§ Task prompt
Reproduce all the lines exactly as they stand, apart from the pictures.

§ Records provided
******************************
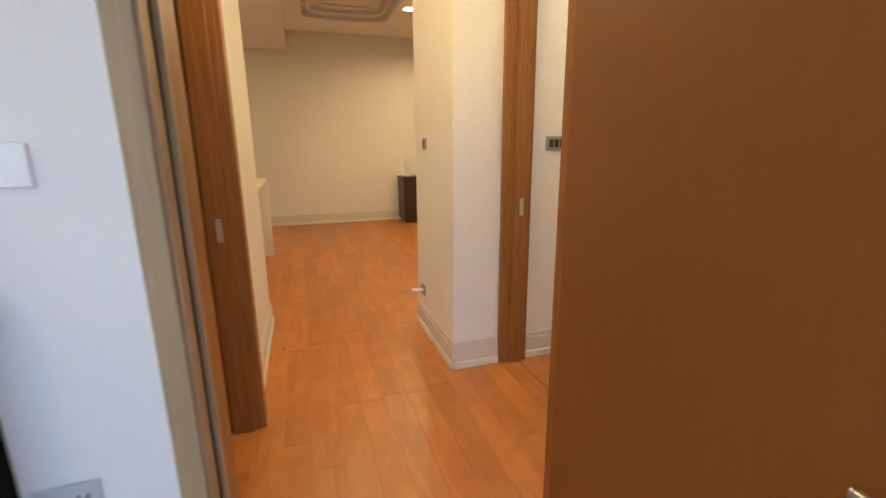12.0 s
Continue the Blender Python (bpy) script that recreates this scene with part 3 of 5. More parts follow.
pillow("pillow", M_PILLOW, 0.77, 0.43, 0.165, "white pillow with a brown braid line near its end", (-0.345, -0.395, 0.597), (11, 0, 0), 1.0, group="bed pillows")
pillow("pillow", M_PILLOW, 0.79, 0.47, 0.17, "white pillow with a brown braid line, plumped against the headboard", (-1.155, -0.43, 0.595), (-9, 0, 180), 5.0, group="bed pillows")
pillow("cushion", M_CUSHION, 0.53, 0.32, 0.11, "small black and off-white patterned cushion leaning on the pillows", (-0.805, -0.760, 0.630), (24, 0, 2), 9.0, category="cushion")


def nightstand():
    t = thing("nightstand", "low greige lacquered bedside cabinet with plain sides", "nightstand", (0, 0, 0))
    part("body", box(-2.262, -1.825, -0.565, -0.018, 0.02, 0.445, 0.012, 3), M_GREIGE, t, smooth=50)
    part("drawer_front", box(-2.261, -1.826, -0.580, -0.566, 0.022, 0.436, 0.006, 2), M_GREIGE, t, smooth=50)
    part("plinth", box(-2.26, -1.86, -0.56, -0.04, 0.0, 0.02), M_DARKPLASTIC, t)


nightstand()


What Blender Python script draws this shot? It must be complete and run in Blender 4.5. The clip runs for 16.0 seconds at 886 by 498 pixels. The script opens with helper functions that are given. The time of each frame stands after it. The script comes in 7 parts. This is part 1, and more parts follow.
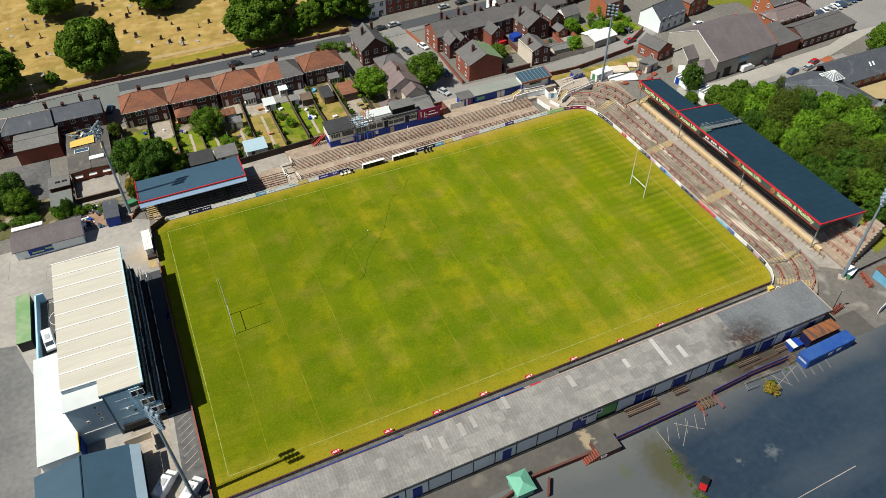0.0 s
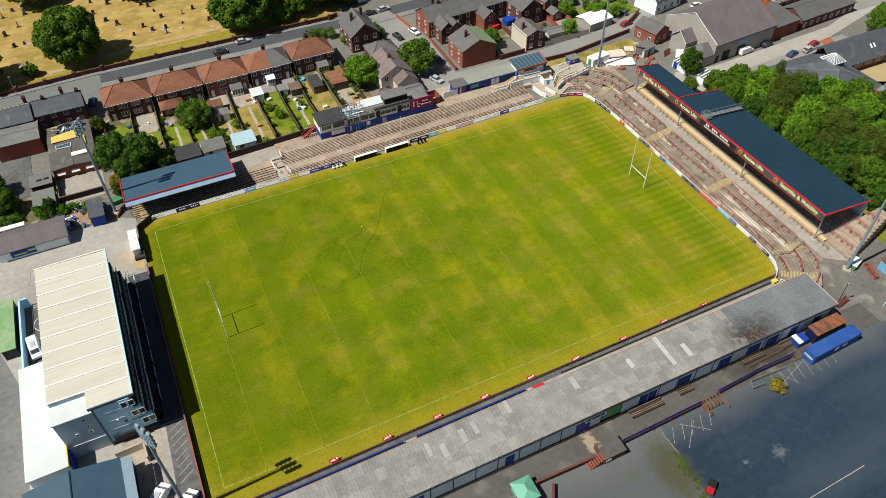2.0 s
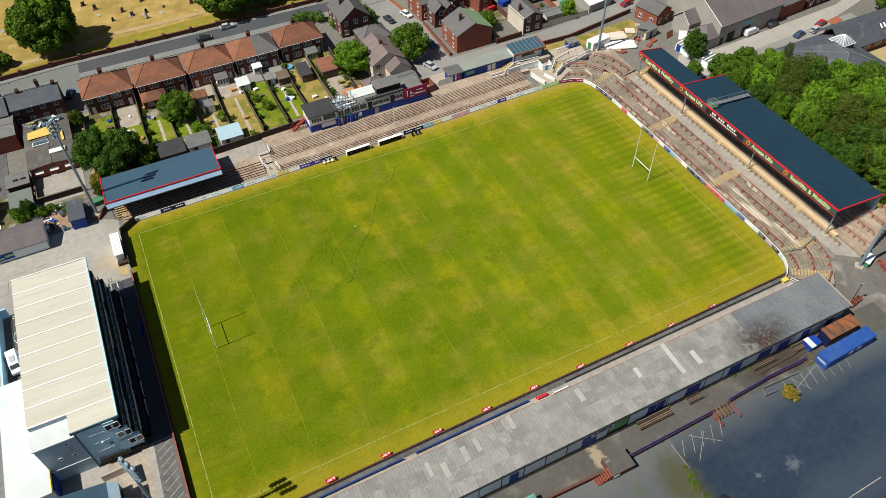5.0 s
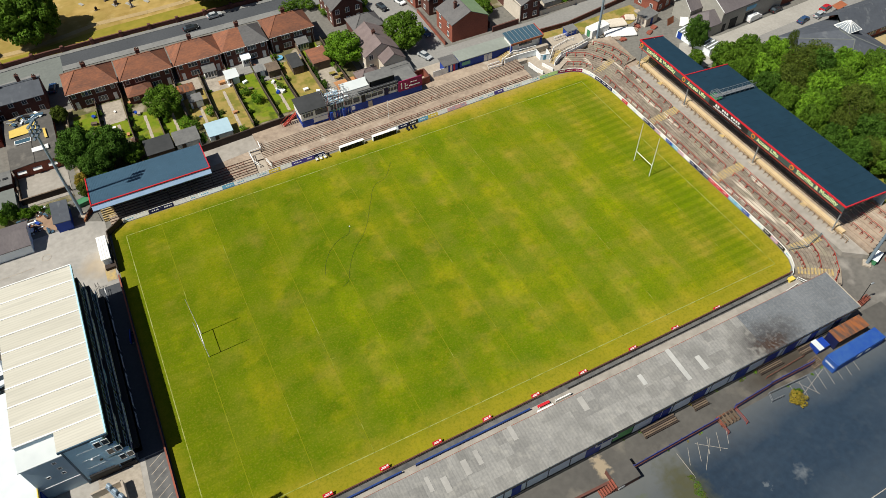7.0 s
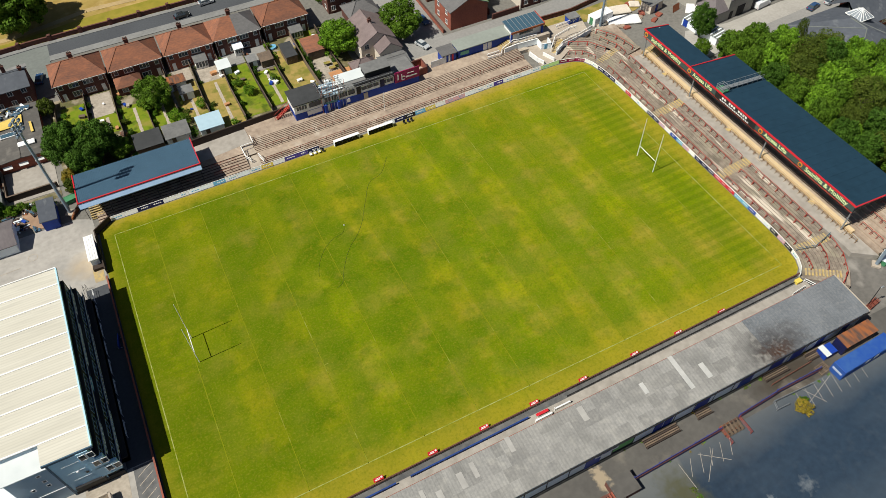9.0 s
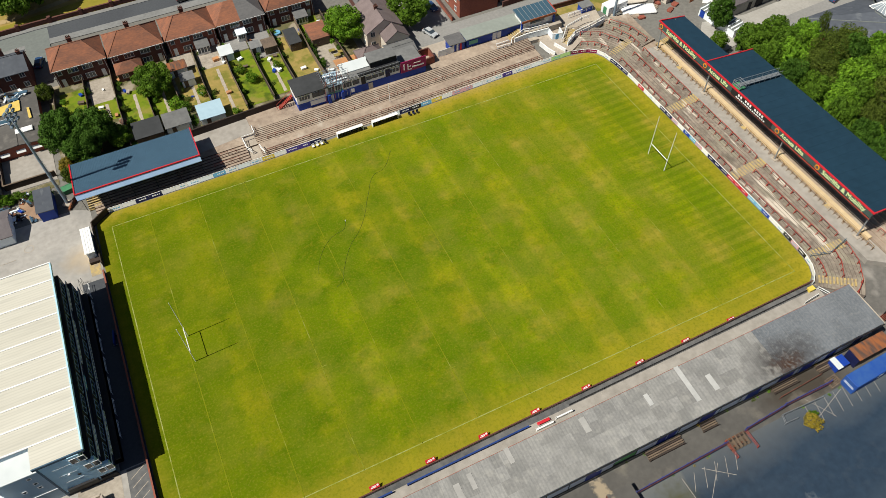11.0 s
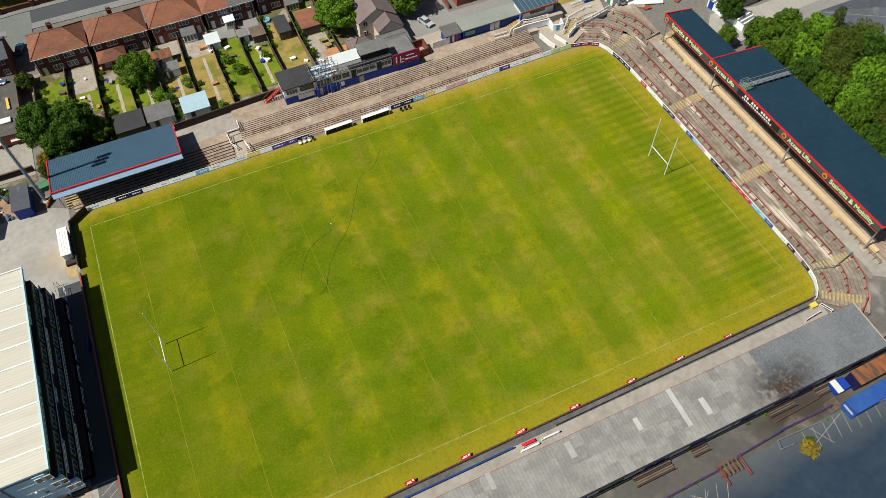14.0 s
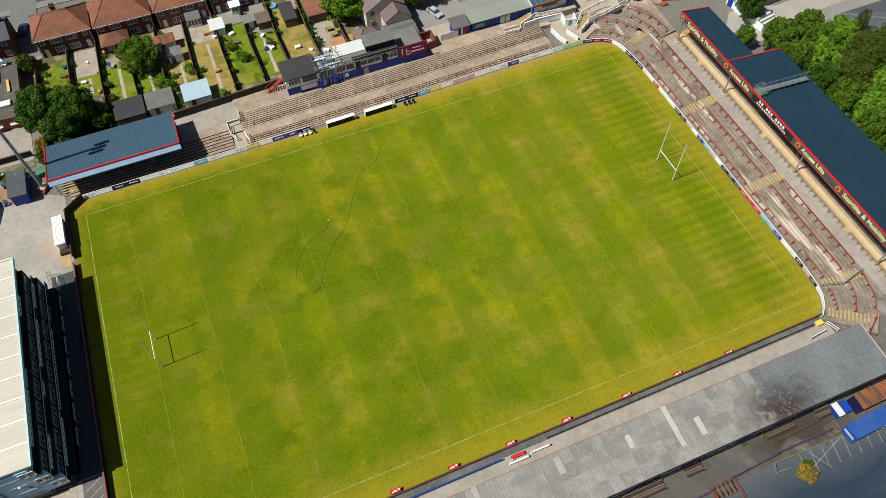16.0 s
******************************
§ Answer
12.0 s
Continue the Blender Python (bpy) script that recreates this scene with part 3 of 5. More parts follow.
pillow("pillow", M_PILLOW, 0.77, 0.43, 0.165, "white pillow with a brown braid line near its end", (-0.345, -0.395, 0.597), (11, 0, 0), 1.0, group="bed pillows")
pillow("pillow", M_PILLOW, 0.79, 0.47, 0.17, "white pillow with a brown braid line, plumped against the headboard", (-1.155, -0.43, 0.595), (-9, 0, 180), 5.0, group="bed pillows")
pillow("cushion", M_CUSHION, 0.53, 0.32, 0.11, "small black and off-white patterned cushion leaning on the pillows", (-0.805, -0.760, 0.630), (24, 0, 2), 9.0, category="cushion")


def nightstand():
    t = thing("nightstand", "low greige lacquered bedside cabinet with plain sides", "nightstand", (0, 0, 0))
    part("body", box(-2.262, -1.825, -0.565, -0.018, 0.02, 0.445, 0.012, 3), M_GREIGE, t, smooth=50)
    part("drawer_front", box(-2.261, -1.826, -0.580, -0.566, 0.022, 0.436, 0.006, 2), M_GREIGE, t, smooth=50)
    part("plinth", box(-2.26, -1.86, -0.56, -0.04, 0.0, 0.02), M_DARKPLASTIC, t)


nightstand()


What Blender Python script draws this shot? It must be complete and run in Blender 4.5. The clip runs for 16.0 seconds at 886 by 498 pixels. The script opens with helper functions that are given. The time of each frame stands after it. The script comes in 7 parts. This is part 1, and more parts follow.
0.0 s
2.0 s
5.0 s
7.0 s
9.0 s
11.0 s
14.0 s
16.0 s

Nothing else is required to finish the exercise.